What are the consequences of bad memory, of bad wisdom, and how best to present them on stage. Going into dark places for writing is very challenging for me, because I am not sure what I will find there. Maybe I am worried I will find myself.

Unbearable horror and sorrow, leavened with seriously dark humor, just this side of guignol. Would like to have heard the comments after her reading, I would like to ask her about that.

Sunday, April 2, 2017

Play a Day: Click

Jacqueline Goldfinger
Today I read Click by Jacqueline Goldfinger, which was recommended on the New Play Exchange homepage.

Plays about future technology are fascinating. We as theater artists are utilizing the most primitive of art forms to present, communicate, discuss devices and systems which do not yet exist, engaging the human imagination to fill in the gaps. CGI in film must show exactly what that world will appear like, or it fails, in theater we have no such limits or criteria.

On your imaginary forces work ... if you follow me.

Because we are not (as is the case in this text) not concerned with the technology so much as the effect it has on the human condition.
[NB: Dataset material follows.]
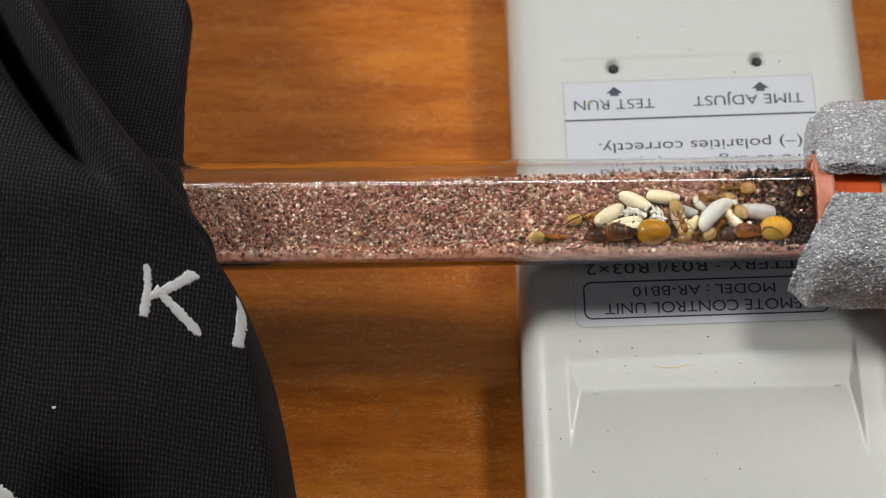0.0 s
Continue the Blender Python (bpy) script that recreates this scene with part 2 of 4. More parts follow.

The subject of this play is very troubling, as I have two adolescent children moving into the world armed and/or hobbled by such modern devices.

Ideally, our dramatic works will assist in the creation of a set of ethics, mores, rules. It remains to be seen.

Saturday, April 1, 2017

Play a Day: Daughters of the Moon

Reginald Edmund
There used to be an online motivational event called Script Frenzy, much like NaNoWriMo only for screenplays and play scripts. They closed up shop five years ago, which is a pity, but not before I used the event as an opportunity to write a complete, new work in the month of April, 2012. That play was Double Heart (The Courtship of Beatrice and Benedick).

Now, for today. I have been terrible about reading these days. Not reading enough, certainly not reading plays. So, as we enter the month of April I have resolved to read one play each day, from the ever-expanding database available at New Play Exchange.

This morning I read Daughters of the Moon by Reginald Edmund. Reggie was in town in January as a panelist at Cleveland Public Theatre for Entry Point and we had the chance to finally meet face to face and talk for a little. He is the creative force behind the Black Lives, Black Words project, which has been produced in several cities, most recently at the Bush Theatre in London.

It is not my intent to critique each of these plays, only to read them. Having said, that, Daughters of the Moon is a thrilling survival adventure, historical and poetic, with strong themes on race, gender, and empowerment. From my own perspective, this script would be an excellent educational touring production for audiences middle school and older.

Also, after a disappointing and depressing fallow period, I have scribbled my way into the possibility of a narrative that I may be compelled to investigate. So, happy first of April all around.